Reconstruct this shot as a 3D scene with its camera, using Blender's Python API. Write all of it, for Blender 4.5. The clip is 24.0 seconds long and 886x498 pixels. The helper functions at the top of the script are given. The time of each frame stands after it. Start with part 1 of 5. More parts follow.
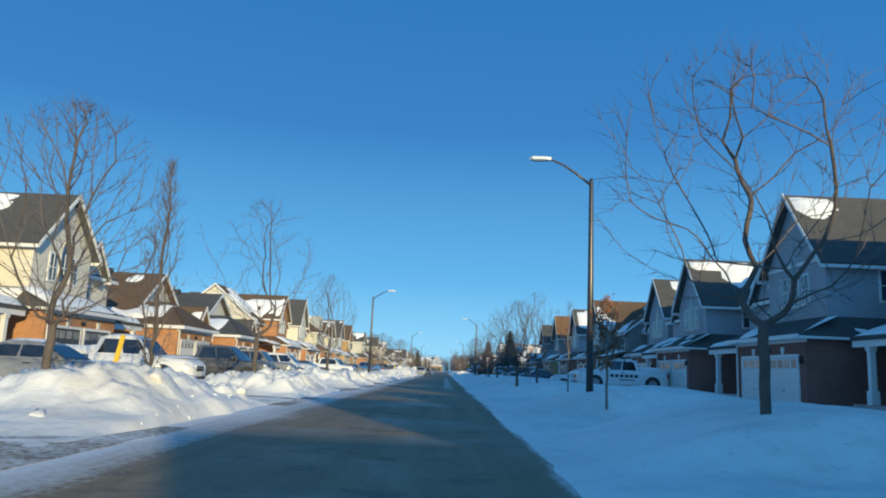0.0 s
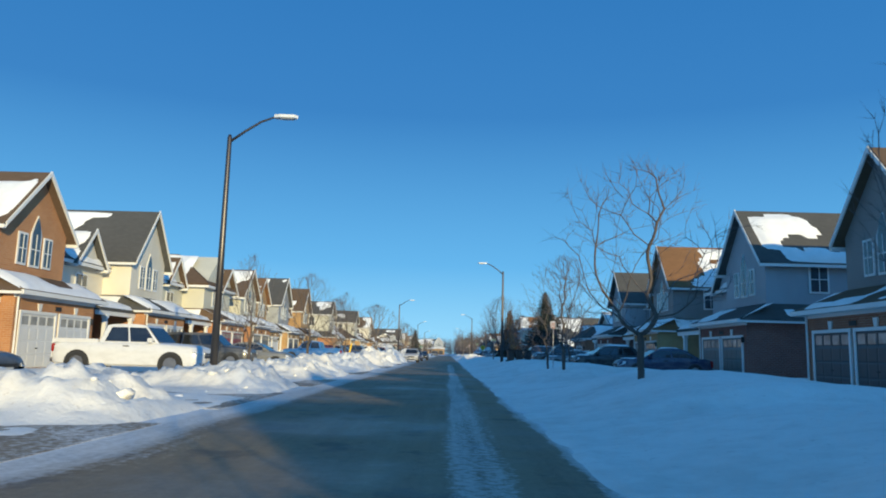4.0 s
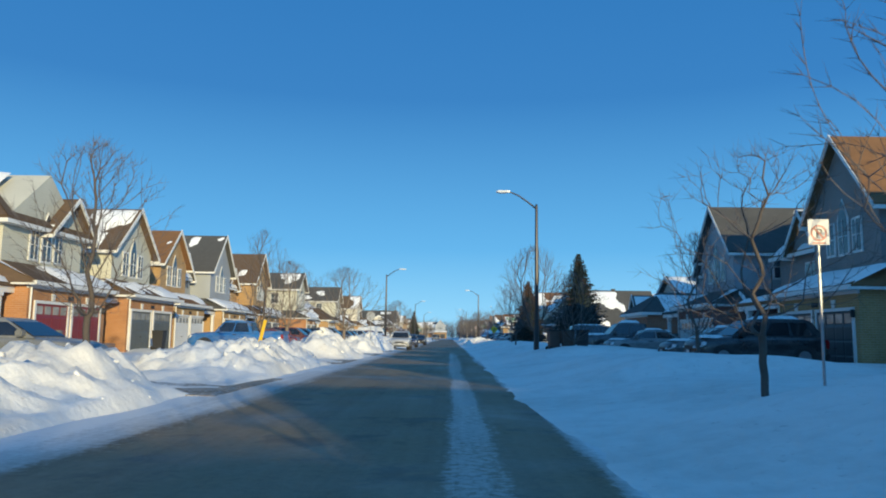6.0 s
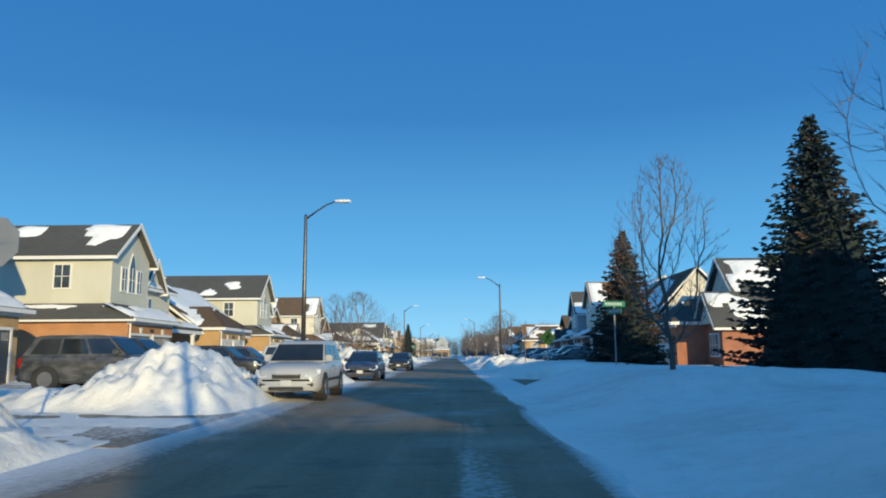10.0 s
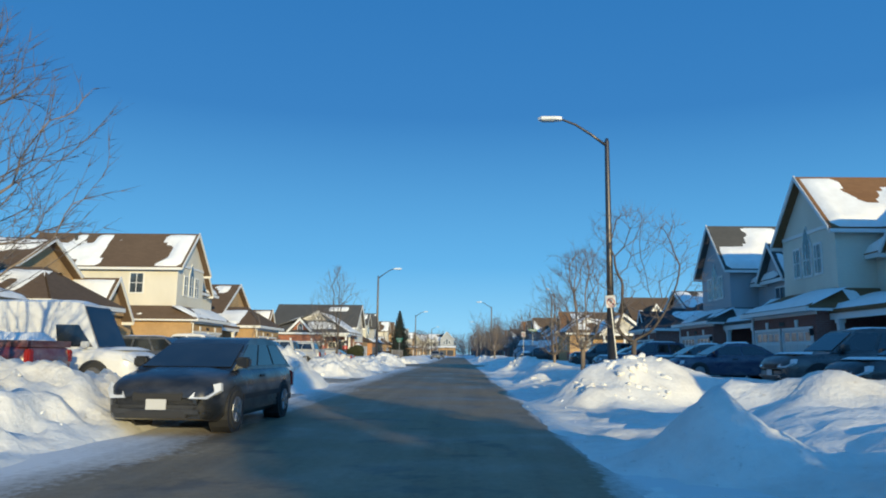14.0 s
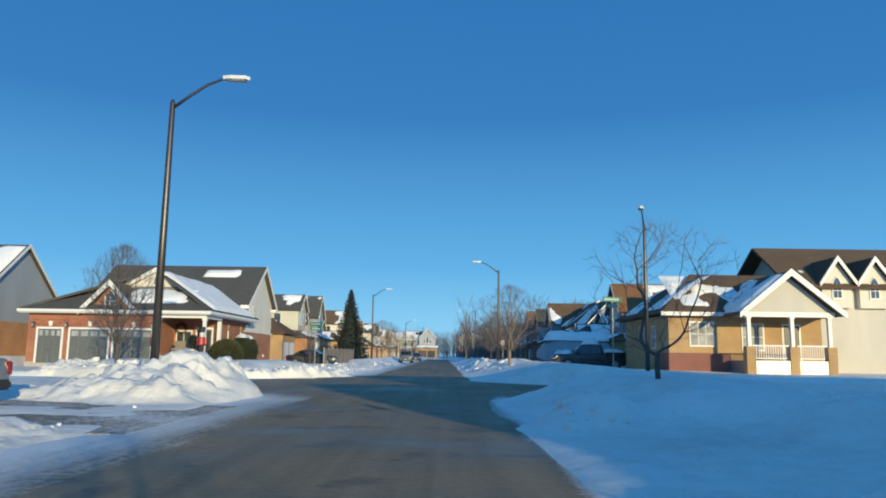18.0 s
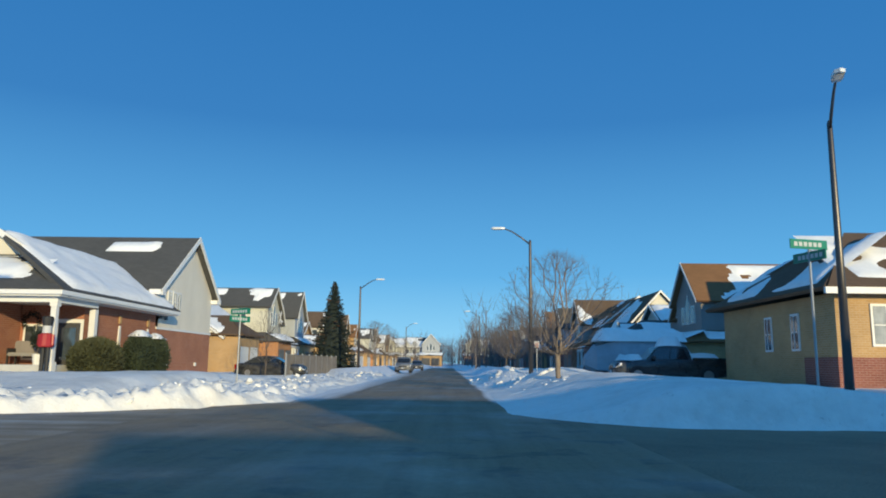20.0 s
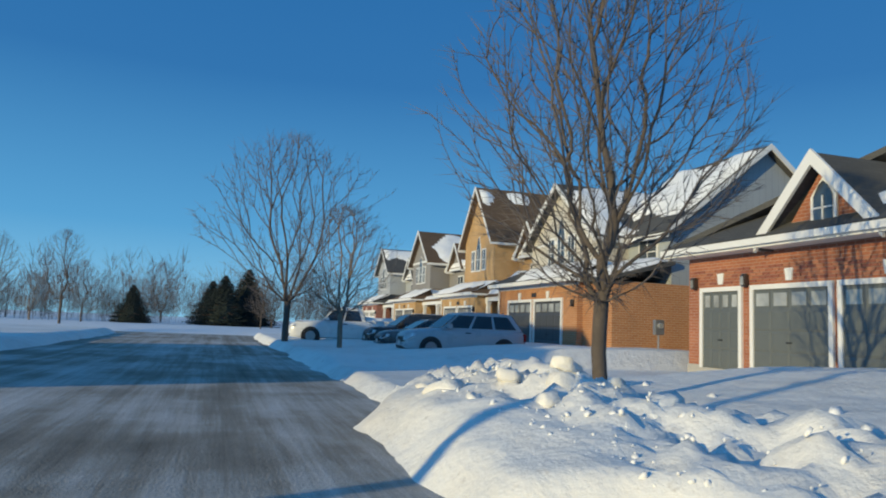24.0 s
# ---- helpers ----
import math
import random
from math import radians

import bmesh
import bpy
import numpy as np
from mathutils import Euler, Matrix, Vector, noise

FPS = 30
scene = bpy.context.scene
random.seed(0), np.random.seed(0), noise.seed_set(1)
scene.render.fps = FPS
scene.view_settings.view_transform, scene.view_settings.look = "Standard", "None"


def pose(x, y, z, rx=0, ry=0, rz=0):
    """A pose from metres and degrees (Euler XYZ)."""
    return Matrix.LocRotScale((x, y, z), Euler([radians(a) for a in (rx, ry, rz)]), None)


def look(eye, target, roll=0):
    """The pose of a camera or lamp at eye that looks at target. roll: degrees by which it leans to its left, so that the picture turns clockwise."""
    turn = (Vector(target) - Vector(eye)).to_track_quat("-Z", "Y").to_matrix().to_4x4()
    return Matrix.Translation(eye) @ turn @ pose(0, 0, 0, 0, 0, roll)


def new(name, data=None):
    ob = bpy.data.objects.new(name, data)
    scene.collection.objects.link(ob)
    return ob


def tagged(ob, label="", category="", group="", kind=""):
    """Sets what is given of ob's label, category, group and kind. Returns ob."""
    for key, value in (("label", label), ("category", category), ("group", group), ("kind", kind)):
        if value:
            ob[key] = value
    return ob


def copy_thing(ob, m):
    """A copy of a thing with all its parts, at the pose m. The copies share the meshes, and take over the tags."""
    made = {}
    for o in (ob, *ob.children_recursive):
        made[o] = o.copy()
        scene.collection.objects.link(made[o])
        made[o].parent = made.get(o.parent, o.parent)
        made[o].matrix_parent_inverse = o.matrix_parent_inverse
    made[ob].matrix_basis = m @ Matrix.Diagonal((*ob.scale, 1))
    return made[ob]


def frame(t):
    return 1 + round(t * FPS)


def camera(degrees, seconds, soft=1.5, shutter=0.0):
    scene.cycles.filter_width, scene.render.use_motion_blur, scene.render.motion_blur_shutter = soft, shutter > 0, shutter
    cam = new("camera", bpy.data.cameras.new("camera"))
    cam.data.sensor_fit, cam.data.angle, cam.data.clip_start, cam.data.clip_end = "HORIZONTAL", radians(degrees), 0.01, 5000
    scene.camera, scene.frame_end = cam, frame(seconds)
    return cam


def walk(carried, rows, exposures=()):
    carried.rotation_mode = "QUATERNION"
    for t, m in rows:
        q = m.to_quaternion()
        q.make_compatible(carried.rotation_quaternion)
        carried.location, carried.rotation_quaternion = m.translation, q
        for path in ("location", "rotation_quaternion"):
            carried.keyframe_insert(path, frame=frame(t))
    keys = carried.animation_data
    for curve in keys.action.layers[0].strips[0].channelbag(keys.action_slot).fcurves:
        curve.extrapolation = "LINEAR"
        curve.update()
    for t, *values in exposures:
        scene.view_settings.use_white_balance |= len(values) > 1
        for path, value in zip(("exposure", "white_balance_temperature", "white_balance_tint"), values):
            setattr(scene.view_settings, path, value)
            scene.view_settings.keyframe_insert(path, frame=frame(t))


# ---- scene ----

━━━━━━━━━━━━━━━━━━━━━━━━━━━━━━

AIM: Reproduce the material above verbatim; omit every picture.

THE SOLUTION:
Reconstruct this shot as a 3D scene with its camera, using Blender's Python API. Write all of it, for Blender 4.5. The clip is 24.0 seconds long and 886x498 pixels. The helper functions at the top of the script are given. The time of each frame stands after it. Start with part 1 of 5. More parts follow.
0.0 s
4.0 s
6.0 s
10.0 s
14.0 s
18.0 s
20.0 s
24.0 s
# ---- helpers ----
import math
import random
from math import radians

import bmesh
import bpy
import numpy as np
from mathutils import Euler, Matrix, Vector, noise

FPS = 30
scene = bpy.context.scene
random.seed(0), np.random.seed(0), noise.seed_set(1)
scene.render.fps = FPS
scene.view_settings.view_transform, scene.view_settings.look = "Standard", "None"


def pose(x, y, z, rx=0, ry=0, rz=0):
    """A pose from metres and degrees (Euler XYZ)."""
    return Matrix.LocRotScale((x, y, z), Euler([radians(a) for a in (rx, ry, rz)]), None)


def look(eye, target, roll=0):
    """The pose of a camera or lamp at eye that looks at target. roll: degrees by which it leans to its left, so that the picture turns clockwise."""
    turn = (Vector(target) - Vector(eye)).to_track_quat("-Z", "Y").to_matrix().to_4x4()
    return Matrix.Translation(eye) @ turn @ pose(0, 0, 0, 0, 0, roll)


def new(name, data=None):
    ob = bpy.data.objects.new(name, data)
    scene.collection.objects.link(ob)
    return ob


def tagged(ob, label="", category="", group="", kind=""):
    """Sets what is given of ob's label, category, group and kind. Returns ob."""
    for key, value in (("label", label), ("category", category), ("group", group), ("kind", kind)):
        if value:
            ob[key] = value
    return ob


def copy_thing(ob, m):
    """A copy of a thing with all its parts, at the pose m. The copies share the meshes, and take over the tags."""
    made = {}
    for o in (ob, *ob.children_recursive):
        made[o] = o.copy()
        scene.collection.objects.link(made[o])
        made[o].parent = made.get(o.parent, o.parent)
        made[o].matrix_parent_inverse = o.matrix_parent_inverse
    made[ob].matrix_basis = m @ Matrix.Diagonal((*ob.scale, 1))
    return made[ob]


def frame(t):
    return 1 + round(t * FPS)


def camera(degrees, seconds, soft=1.5, shutter=0.0):
    scene.cycles.filter_width, scene.render.use_motion_blur, scene.render.motion_blur_shutter = soft, shutter > 0, shutter
    cam = new("camera", bpy.data.cameras.new("camera"))
    cam.data.sensor_fit, cam.data.angle, cam.data.clip_start, cam.data.clip_end = "HORIZONTAL", radians(degrees), 0.01, 5000
    scene.camera, scene.frame_end = cam, frame(seconds)
    return cam


def walk(carried, rows, exposures=()):
    carried.rotation_mode = "QUATERNION"
    for t, m in rows:
        q = m.to_quaternion()
        q.make_compatible(carried.rotation_quaternion)
        carried.location, carried.rotation_quaternion = m.translation, q
        for path in ("location", "rotation_quaternion"):
            carried.keyframe_insert(path, frame=frame(t))
    keys = carried.animation_data
    for curve in keys.action.layers[0].strips[0].channelbag(keys.action_slot).fcurves:
        curve.extrapolation = "LINEAR"
        curve.update()
    for t, *values in exposures:
        scene.view_settings.use_white_balance |= len(values) > 1
        for path, value in zip(("exposure", "white_balance_temperature", "white_balance_tint"), values):
            setattr(scene.view_settings, path, value)
            scene.view_settings.keyframe_insert(path, frame=frame(t))


# ---- scene ----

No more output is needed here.